The same report also quoted Miles (or another government spokesperson) as making no fewer than five additional similar statements, clearly in the forlorn hope that maybe one or more of these would get through to the nation’s morons, though the new law had not:

“It is extremely dangerous to interfere with a crocodile trap, regardless of whether or not there is a crocodile within.

“It is not an exaggeration to say that interfering with crocodile traps can be potentially life-threatening for the person concerned.”

“You’ve got grown men swimming in a crocodile trap, exactly where we put the bait for the crocodiles.”

“The reason the trap is there is because we suspect there are crocodiles in the area.”

“The trap is dangerous in and of itself, and of course if the crocodile were to appear that would be even more dangerous.”

(Emphasis added again.) There were even more such statements in this report on Monday, which also quoted Miles as well as the local mayor, Julie Leu. “That’s exactly where you might find a crocodile,” Leu said, “because that’s where the bait is.” She continued, “These fellows are vying for the idiots-of-the-century award,” which is surely true, although in this particular century I can’t see them being in the top ten.

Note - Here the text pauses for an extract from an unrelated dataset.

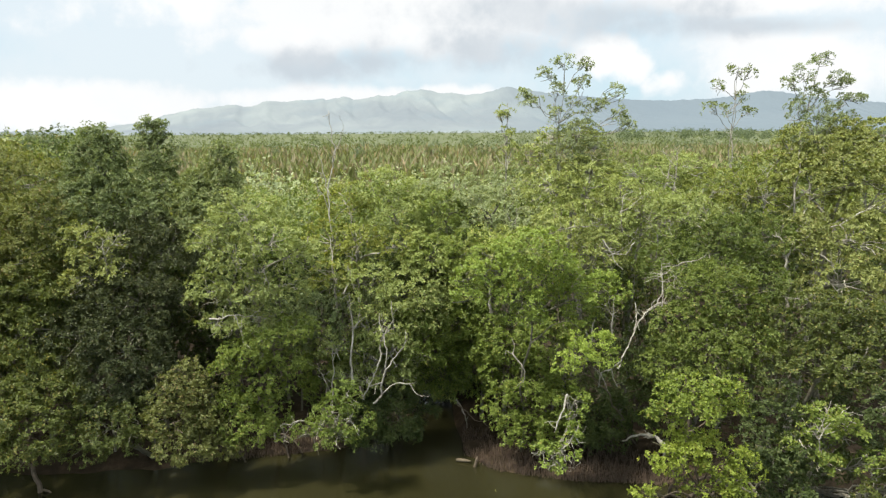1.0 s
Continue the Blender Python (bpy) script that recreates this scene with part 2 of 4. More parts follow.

Miles similarly noted, “It appears they’ve swum under a sign that says it’s illegal to tamper with this trap and put themselves literally where we put the bait.” He clearly still had not recovered from the gobsmacking this stupidity gave him over the weekend.

Asked about the law, Miles pointed out that it’s not illegal to be in the water near a trap, only to interfere with one. But it is super-dumb. “You can’t make everything that’s stupid illegal,” he said. No, you can’t. Nor, obviously, would it do much good to try.